* Start *

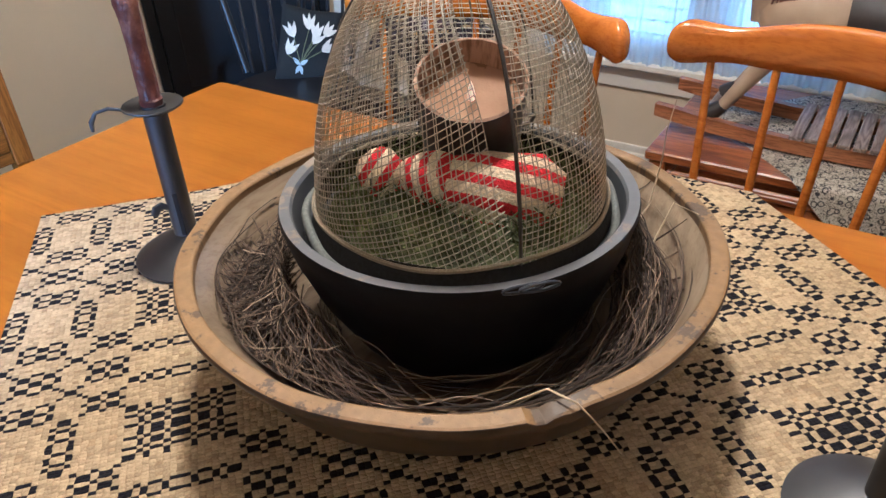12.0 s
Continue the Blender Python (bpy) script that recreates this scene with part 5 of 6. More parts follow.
def tin_candle_lamp():
    l = thing("tin_candle_lamp", pose(-0.444, -1.269, 0.5385, 0, 0, -40), "tall rust-brown tin lamp with cone base, two candles and shade", "lamp")
    part("cone_base", Geo().lathe([(0, 0), (0.070, 0), (0.070, 0.004), (0.012, 0.128), (0.014, 0.131), (0.006, 0.137), (0, 0.137)], 40), M_RUSTTIN, l, smooth=40)
    part("rod", Geo().tube([(0, 0, 0.13), (0, 0, 0.35), (0, 0, 0.58)], 0.0042, 10), M_RUSTTIN, l)
    part("ring", Geo().tube([(0.011 * math.cos(2 * math.pi * i / 16), 0, 0.59 + 0.011 * math.sin(2 * math.pi * i / 16)) for i in range(16)], 0.002, 6, None, 1, True), M_RUSTTIN, l)
    tray = part("tray", Geo().box(-0.059, -0.026, 0.298, 0.059, 0.026, 0.301).box(-0.059, -0.026, 0.298, -0.057, 0.026, 0.314).box(0.057, -0.026, 0.298, 0.059, 0.026, 0.314).box(-0.059, -0.026, 0.298, 0.059, -0.024, 0.314).box(-0.059, 0.024, 0.298, 0.059, 0.026, 0.314), M_RUSTTIN, l)
    M_WAX = paint("cream_candle", (0.62, 0.44, 0.20), 0.5, spread=0.1)
    for s in (-1, 1):
        part("socket", Geo().lathe([(0, 0.301), (0.0115, 0.301), (0.0115, 0.328), (0, 0.328)], 16, Matrix.Translation((s * 0.031, 0, 0))), M_RUSTTIN, l)
        part("candle_sleeve", Geo().lathe([(0, 0.328), (0.0095, 0.328), (0.0095, 0.405), (0, 0.407)], 16, Matrix.Translation((s * 0.031, 0, 0))), M_WAX, l, "cream wax candle sleeve")
    for z0, up in ((0.298, -1), (0.502, 1)):
        pts = []
        for i in range(17):
            a = math.pi * i / 16
            pts.append((0.045 * math.cos(a), 0, z0 + up * 0.05 * math.sin(a)))
        part("bow", Geo().tube(pts, 0.0022, 6), M_RUSTTIN, l)
    b0, b1, d0, d1, z0, z1 = 0.071, 0.051, 0.040, 0.026, 0.405, 0.502
    vs = []
    for k in (0.0, 0.0015):
        vs += [(-b0 + k, -d0 + k, z0), (b0 - k, -d0 + k, z0), (b0 - k, d0 - k, z0), (-b0 + k, d0 - k, z0), (-b1 + k, -d1 + k, z1), (b1 - k, -d1 + k, z1), (b1 - k, d1 - k, z1), (-b1 + k, d1 - k, z1)]
    fs = []
    for i in range(4):
        j = (i + 1) % 4
        fs += [(i, j, 4 + j, 4 + i), (8 + i, 12 + i, 12 + j, 8 + j), (i, 8 + i, 8 + j, j), (4 + i, 4 + j, 12 + j, 12 + i)]
    part("shade", Geo().add(vs, fs), M_RUSTTIN, l, "sloping rectangular tin shade", smooth=20)
    part("spider", Geo().tube([(-b1, 0, z1 - 0.004), (0, 0, z1 - 0.004), (b1, 0, z1 - 0.004)], 0.002, 6), M_RUSTTIN, l)


tin_candle_lamp()
single("lamp_switch_cord", Geo().tube([(-0.43, -1.30, 0.53), (-0.49, -1.385, 0.50), (-0.50, -1.36, 0.36), (-0.495, -1.345, 0.25)], 0.0022, 6), M_GAP, Matrix(), "thin black cord with a switch below the stand", "cord", smooth=60)


# ---- floor basket ----
def floor_basket():
    k = thing("floor_basket", pose(-0.920, -0.492, FL + 0.002, 0, 0, -33) @ Matrix.Diagonal((0.92, 0.92, 1.06, 1.0)), "brown woven splint market basket with an upright handle on the floor", "basket")

    def loop(u, z):
        return superellipse(u, 0.142 + 0.20 * z, 0.105 + 0.22 * z, 0.62)

    def top(u):
        return 0.205 + 0.012 * math.cos(4 * math.pi * u)
    weave(k, loop, top, 12, 0.0168, 30, [M_SPLINT, M_SPLINT_DARK, M_SPLINT], sub=4)
    part("bottom", Geo().prism([superellipse(i / 40, 0.14, 0.103, 0.62) for i in range(40)], 0.0, 0.006), M_SPLINT_DARK, k)
    pts = [(*loop(i / 72, top(i / 72)), top(i / 72)) for i in range(72)]
    part("rim", Geo().tube(pts, 0.009, 8, None, 0.8, True), M_SPLINT, k)
    g = Geo()
    for i in range(0, 72, 2):
        p, q = Vector(pts[i]), Vector(pts[(i + 1) % 72])
        d = (q - p).normalized()
        side = d.cross(Vector((0, 0, 1))).normalized()
        up = side.cross(d)
        g.tube([tuple(p + d * 0.004 * a / 6.28 + 0.0115 * (math.cos(a) * side + math.sin(a) * up)) for a in [x * 6.283 / 8 for x in range(9)]], 0.003, 5)
    tagged(part("lashing", g, M_HOOP, k), "", "", "", "stuff")
    arch = []
    for i in range(25):
        a = math.pi * i / 24
        c, s = math.cos(a), math.sin(a)
        arch.append((0.0, 0.142 * math.copysign(abs(c) ** 0.55, c), 0.13 + 0.275 * s ** 0.55))
    part("handle", Geo().tube(arch, 0.016, 10, None, 0.28, False, (1, 0, 0)), M_HOOP, k, "flat bent wood handle")


floor_basket()

# ---- wall register under the dresser ----
vent = thing("floor_register", pose(-2.03, -0.0145, FL), "grey metal wall register at the floor under the dresser", "vent")
M_VENT = metal("painted_steel", (0.34, 0.34, 0.33), 0.45, metallic=0.3)
part("housing", Geo().box(-0.22, -0.012, 0.002, 0.22, 0, 0.062, 0.003), M_VENT, vent)
for k in range(26):
    part("slat", Geo().box(-0.2 + 0.0155 * k, -0.022, 0.010, -0.2 + 0.0155 * k + 0.004, -0.0125, 0.054), M_VENT, vent)
part("flange", Geo().box(-0.225, -0.032, 0.002, 0.225, -0.0225, 0.010, 0.002), M_VENT, vent)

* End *

Without the pictures, write out all of the material exactly.

RESULT OF THE EXERCISE:
12.0 s
Continue the Blender Python (bpy) script that recreates this scene with part 5 of 6. More parts follow.
def tin_candle_lamp():
    l = thing("tin_candle_lamp", pose(-0.444, -1.269, 0.5385, 0, 0, -40), "tall rust-brown tin lamp with cone base, two candles and shade", "lamp")
    part("cone_base", Geo().lathe([(0, 0), (0.070, 0), (0.070, 0.004), (0.012, 0.128), (0.014, 0.131), (0.006, 0.137), (0, 0.137)], 40), M_RUSTTIN, l, smooth=40)
    part("rod", Geo().tube([(0, 0, 0.13), (0, 0, 0.35), (0, 0, 0.58)], 0.0042, 10), M_RUSTTIN, l)
    part("ring", Geo().tube([(0.011 * math.cos(2 * math.pi * i / 16), 0, 0.59 + 0.011 * math.sin(2 * math.pi * i / 16)) for i in range(16)], 0.002, 6, None, 1, True), M_RUSTTIN, l)
    tray = part("tray", Geo().box(-0.059, -0.026, 0.298, 0.059, 0.026, 0.301).box(-0.059, -0.026, 0.298, -0.057, 0.026, 0.314).box(0.057, -0.026, 0.298, 0.059, 0.026, 0.314).box(-0.059, -0.026, 0.298, 0.059, -0.024, 0.314).box(-0.059, 0.024, 0.298, 0.059, 0.026, 0.314), M_RUSTTIN, l)
    M_WAX = paint("cream_candle", (0.62, 0.44, 0.20), 0.5, spread=0.1)
    for s in (-1, 1):
        part("socket", Geo().lathe([(0, 0.301), (0.0115, 0.301), (0.0115, 0.328), (0, 0.328)], 16, Matrix.Translation((s * 0.031, 0, 0))), M_RUSTTIN, l)
        part("candle_sleeve", Geo().lathe([(0, 0.328), (0.0095, 0.328), (0.0095, 0.405), (0, 0.407)], 16, Matrix.Translation((s * 0.031, 0, 0))), M_WAX, l, "cream wax candle sleeve")
    for z0, up in ((0.298, -1), (0.502, 1)):
        pts = []
        for i in range(17):
            a = math.pi * i / 16
            pts.append((0.045 * math.cos(a), 0, z0 + up * 0.05 * math.sin(a)))
        part("bow", Geo().tube(pts, 0.0022, 6), M_RUSTTIN, l)
    b0, b1, d0, d1, z0, z1 = 0.071, 0.051, 0.040, 0.026, 0.405, 0.502
    vs = []
    for k in (0.0, 0.0015):
        vs += [(-b0 + k, -d0 + k, z0), (b0 - k, -d0 + k, z0), (b0 - k, d0 - k, z0), (-b0 + k, d0 - k, z0), (-b1 + k, -d1 + k, z1), (b1 - k, -d1 + k, z1), (b1 - k, d1 - k, z1), (-b1 + k, d1 - k, z1)]
    fs = []
    for i in range(4):
        j = (i + 1) % 4
        fs += [(i, j, 4 + j, 4 + i), (8 + i, 12 + i, 12 + j, 8 + j), (i, 8 + i, 8 + j, j), (4 + i, 4 + j, 12 + j, 12 + i)]
    part("shade", Geo().add(vs, fs), M_RUSTTIN, l, "sloping rectangular tin shade", smooth=20)
    part("spider", Geo().tube([(-b1, 0, z1 - 0.004), (0, 0, z1 - 0.004), (b1, 0, z1 - 0.004)], 0.002, 6), M_RUSTTIN, l)


tin_candle_lamp()
single("lamp_switch_cord", Geo().tube([(-0.43, -1.30, 0.53), (-0.49, -1.385, 0.50), (-0.50, -1.36, 0.36), (-0.495, -1.345, 0.25)], 0.0022, 6), M_GAP, Matrix(), "thin black cord with a switch below the stand", "cord", smooth=60)


# ---- floor basket ----
def floor_basket():
    k = thing("floor_basket", pose(-0.920, -0.492, FL + 0.002, 0, 0, -33) @ Matrix.Diagonal((0.92, 0.92, 1.06, 1.0)), "brown woven splint market basket with an upright handle on the floor", "basket")

    def loop(u, z):
        return superellipse(u, 0.142 + 0.20 * z, 0.105 + 0.22 * z, 0.62)

    def top(u):
        return 0.205 + 0.012 * math.cos(4 * math.pi * u)
    weave(k, loop, top, 12, 0.0168, 30, [M_SPLINT, M_SPLINT_DARK, M_SPLINT], sub=4)
    part("bottom", Geo().prism([superellipse(i / 40, 0.14, 0.103, 0.62) for i in range(40)], 0.0, 0.006), M_SPLINT_DARK, k)
    pts = [(*loop(i / 72, top(i / 72)), top(i / 72)) for i in range(72)]
    part("rim", Geo().tube(pts, 0.009, 8, None, 0.8, True), M_SPLINT, k)
    g = Geo()
    for i in range(0, 72, 2):
        p, q = Vector(pts[i]), Vector(pts[(i + 1) % 72])
        d = (q - p).normalized()
        side = d.cross(Vector((0, 0, 1))).normalized()
        up = side.cross(d)
        g.tube([tuple(p + d * 0.004 * a / 6.28 + 0.0115 * (math.cos(a) * side + math.sin(a) * up)) for a in [x * 6.283 / 8 for x in range(9)]], 0.003, 5)
    tagged(part("lashing", g, M_HOOP, k), "", "", "", "stuff")
    arch = []
    for i in range(25):
        a = math.pi * i / 24
        c, s = math.cos(a), math.sin(a)
        arch.append((0.0, 0.142 * math.copysign(abs(c) ** 0.55, c), 0.13 + 0.275 * s ** 0.55))
    part("handle", Geo().tube(arch, 0.016, 10, None, 0.28, False, (1, 0, 0)), M_HOOP, k, "flat bent wood handle")


floor_basket()

# ---- wall register under the dresser ----
vent = thing("floor_register", pose(-2.03, -0.0145, FL), "grey metal wall register at the floor under the dresser", "vent")
M_VENT = metal("painted_steel", (0.34, 0.34, 0.33), 0.45, metallic=0.3)
part("housing", Geo().box(-0.22, -0.012, 0.002, 0.22, 0, 0.062, 0.003), M_VENT, vent)
for k in range(26):
    part("slat", Geo().box(-0.2 + 0.0155 * k, -0.022, 0.010, -0.2 + 0.0155 * k + 0.004, -0.0125, 0.054), M_VENT, vent)
part("flange", Geo().box(-0.225, -0.032, 0.002, 0.225, -0.0225, 0.010, 0.002), M_VENT, vent)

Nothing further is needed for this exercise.